Immunising a child in Sanaa, Yemen.

“Post-2015 development agenda” is an awkward term. To understand it, one has to know that 2015 is the year the Millennium Development Goals are supposed to be achieved. That was the plan when the UN adopted them in 2000. Even though the vast majority of human beings is not aware of these dates, UN efforts to start a “post-2015” debate have created quite a buzz. All sorts of organisations and agencies have made suggestions on what a meaningful agenda beyond the MDGs could look like.

Such public attention is a bit ambiguous. It can raise expectations that are likely to remain unfulfilled. Humanity is facing huge challenges that nation states cannot tackle on their own. They include the stability of the financial architecture, food security, climate change and many others. To rise to these challenges, governments must not only act responsibly and competently within their borders, they must cooperate in an equally responsible and competent way multilaterally.  

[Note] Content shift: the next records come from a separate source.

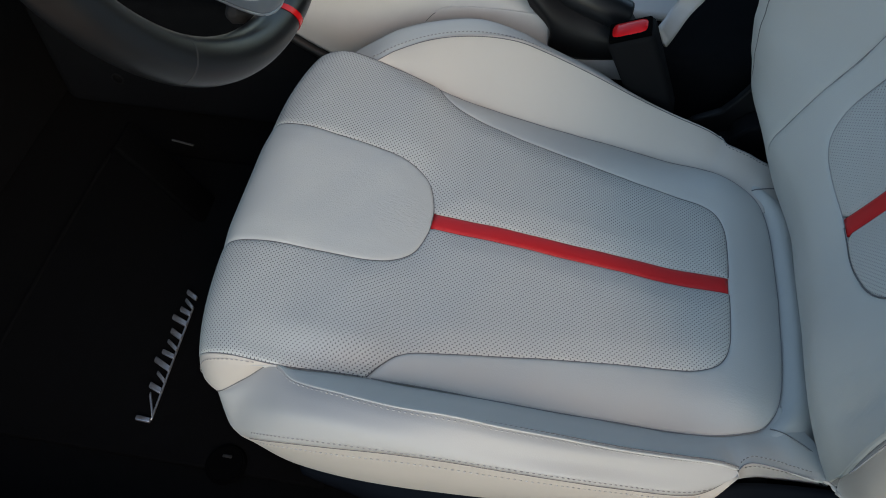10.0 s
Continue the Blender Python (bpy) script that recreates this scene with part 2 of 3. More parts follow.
def upholstered(name, outline, surface, mat, parent, step=0.006, sink=0.0019, round_=0.0014, puff=0.0, tuck=0.010, label="", deep=None, full=0.03):
    """A stitched panel: an outline on a surface's two parameters, its edge drawn down into the seam and tucked under."""
    poly = np.asarray(outline, float)
    lo, hi = poly.min(0), poly.max(0)
    ga, gb = np.meshgrid(np.arange(lo[0], hi[0], step), np.arange(lo[1], hi[1], step), indexing="ij")
    ga = ga + (np.arange(ga.shape[1]) % 2)[None, :] * step / 2
    g = np.c_[ga.ravel(), gb.ravel()]
    g = g[inside(g, poly)]
    g = g[edge_distance(g, poly) > step * 0.35]
    # closer rows along the edge, where it rounds over
    rows = [poly]
    centre_in = []
    nxt, prv = np.roll(poly, -1, axis=0), np.roll(poly, 1, axis=0)
    tan = nxt - prv
    tan /= np.linalg.norm(tan, axis=1)[:, None] + 1e-12
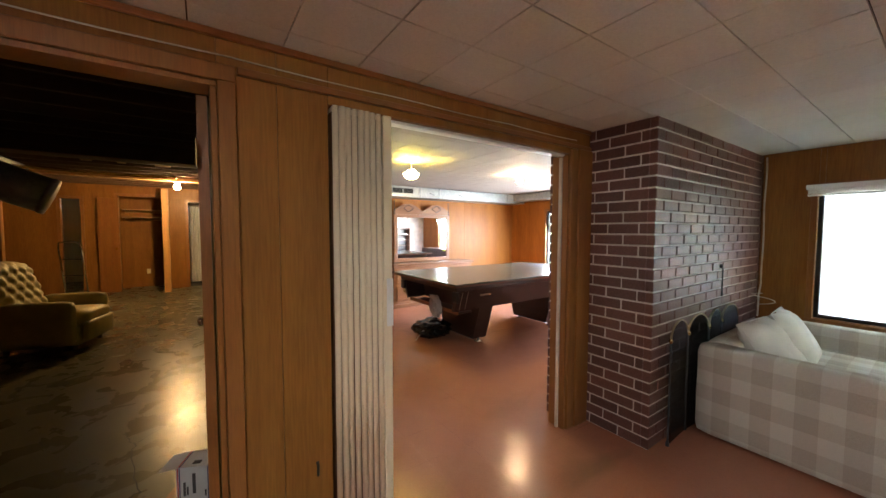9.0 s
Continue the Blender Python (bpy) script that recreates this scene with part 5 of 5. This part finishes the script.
dresser()
bm = extrude_profile([(5.68, 1.605), (5.84, 1.6), (5.86, 1.672), (5.81, 1.676)], "x", -5.524, -5.522)
solo("paper_scrap", bm, M_PAPER, "torn white paper scrap tucked into the mirror", "paper scrap")
ob = solo("wall_card", a_box(-0.002, 0.0, -0.125, 0.125, -0.045, 0.045), M_PAPER, "crooked yellowed paper card pinned to the wall", "paper card")
ob.matrix_basis = pose(P_WEST + 0.014, 5.11, 1.445, 36, 0, 0)


def dark_cabinet():
    root = thing("storage_chest", "large dark wood-veneer chest with a flat top", "chest")
    x0, x1, y0, y1, z = P_WEST + 0.03, -3.8, P_SOUTH + 0.03, 3.83, 0.81
    part("top", a_box(x0, x1, y0, y1, z - 0.022, z, 0.003, 1), M_CHESTLID, root, "scuffed brown lid")
    part("body", a_box(x0 + 0.02, x1 - 0.012, y0 + 0.01, y1 - 0.012, 0.09, z - 0.024), M_DARKWOOD, root)
    part("plinth", a_box(x0 + 0.06, x1 - 0.06, y0 + 0.03, y1 - 0.07, 0.0, 0.089), M_BLACK, root)
    for i in range(3):
        a = x0 + 0.03 + i * 0.6
        part("drawer_front", a_box(a, a + 0.585, y1 - 0.011, y1 - 0.001, 0.1, z - 0.03, 0.003, 1), M_DARKWOOD, root)
    for zz in (0.2, 0.62):
        part("hinge", a_box(x1 - 0.014, x1 - 0.008, y1 - 0.03, y1 + 0.001, zz - 0.02, zz + 0.02), M_STEEL, root)


dark_cabinet()


def cream_chest():
    root = thing("chest_of_drawers", "cream painted chest of drawers with curved metal pulls", "chest of drawers")
    x0, x1, y0, y1, z = -3.44, -2.53, P_SOUTH + 0.04, 3.29, 1.0
    part("top", a_box(x0 - 0.005, x1 + 0.005, y0, y1 + 0.006, z - 0.018, z, 0.003, 1), M_CHESTTOP, root, "worn golden veneer top")
    part("body", a_box(x0, x1, y0, y1 - 0.02, 0.0, z - 0.0185), M_CHEST, root)
    for i in range(5):
        a = 0.04 + i * 0.187
        out = 0.02 if i == 1 else 0.0
        dr = part("drawer", a_box(x0 + 0.006, x1 - 0.006, y1 - 0.02, y1 + out, a, a + 0.18, 0.003, 1), M_CHEST, root)
        m = (x0 + x1) / 2
        pts = [(m - 0.12 + 0.24 * k / 8, y1 + out + 0.03 * math.sin(math.pi * k / 8), a + 0.1) for k in range(9)]
        part("pull", tube(pts, 0.007, None, 8), M_STEEL, dr, "curved steel pull", True)
        part("label_holder", moulding(bmesh.new(), "y", y1 + out, m - 0.07, m + 0.07, a + 0.125, a + 0.165, 0.006, 0.005), M_STEEL, dr)


cream_chest()


def bookshelf():
    root = thing("bookshelf", "grey painted open bookshelf with pale shelf edges", "bookshelf")
    x0, x1, y0, y1, z = -2.4, -1.32, P_SOUTH + 0.02, 3.17, 2.08
    for a in (x0, x1 - 0.02):
        s = part("side_board", a_box(a, a + 0.02, y0, y1 - 0.004, 0, z), M_GREYSHELF, root)
        part("edge_strip", a_box(a - 0.001, a + 0.021, y1 - 0.0038, y1 + 0.002, 0, z), M_SHELFEDGE, s)
    part("back_board", a_box(x0 + 0.0205, x1 - 0.0205, y0, y0 + 0.006, 0, z), M_GREYSHELF, root)
    for h in (0.02, 0.2, 0.51, 0.83, 1.14, 1.45, 1.76, z - 0.022):
        s = part("shelf", a_box(x0 + 0.0205, x1 - 0.0205, y0 + 0.007, y1 - 0.004, h, h + 0.02), M_GREYSHELF, root)
        part("edge_strip", a_box(x0 + 0.0215, x1 - 0.0215, y1 - 0.0038, y1 + 0.002, h - 0.001, h + 0.021), M_SHELFEDGE, s)


bookshelf()
for i, (y, ln, h) in enumerate(((3.0, 0.5, 0), (3.07, 0.55, 0), (3.12, 0.42, 0), (3.03, 0.48, 0.036))):
    solo("wood_offcut", a_box(-2.36 + 0.03 * i, -2.36 + 0.03 * i + ln, y - 0.03, y + 0.03, 1.4705 + h, 1.505 + h, 0.003, 1), M_LIP, "short brown board lying on the bookshelf", "wood offcut", group="boards on the bookshelf")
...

In principle, we need something like a world constitution. The UN Security Council’s precious monopoly on sanctioning military action is an inkling of such a constitution. It has contributed to managing and containing some crises, though it has not been effective in preventing war altogether. The veto power of important constituents has often made the Council impotent.

Global agreements in other fields tend to be thwarted in similar ways. Negotiations are slow and can be easily obstructed since results depend on consensus rather than majority vote. Many treaties, moreover, lack an institution to enforce compliance. So far, global governance relies on participants’ good will – which tends to be in short supply when crucial interests are at stake.

Many non-governmental participants in the post-2015 debate express frustration. They are aware that, in two decades of multilateral policymaking on global warming, our climate is only changing faster. They understand that while food security has improved in statistical terms over the past 20 years, it has also become more precarious because of volatile commodity prices in the past five years. They know, moreover, that the first trend will exacerbate second. Civil-society activists all over the world want stringent global rules to solve problems once and for all.  

The MDGs, however, were never about stringent rules. Nor does what UN Secretary-General Ban Ki-moon’s High-Level Panel recently proposed as an MDG-follow-up amount to some kind of world constitution. Binding rules are made in other UN settings, of which the UNFCCC (UN Framework Convention on Climate Change) is currently the most important. The reason is that global warming must be contained fast if other problems are not to spin out of control.

In this context, it is welcome that the High-Level Panel explicitly states that environmental sustainability is indispensable. It also tackles other issues that the MDGs did not mention such as decent employment, good governance and unjust inequality. The fact that eminent persons from many different countries agreed on this report proves that there is an informal international consensus on what needs to happen. No, the Panel report will not directly result in binding rules. But the good news is that its proposals are pointing in the right directions and will help to promote the cause of better global governance. That is not enough, but it is better than nothing.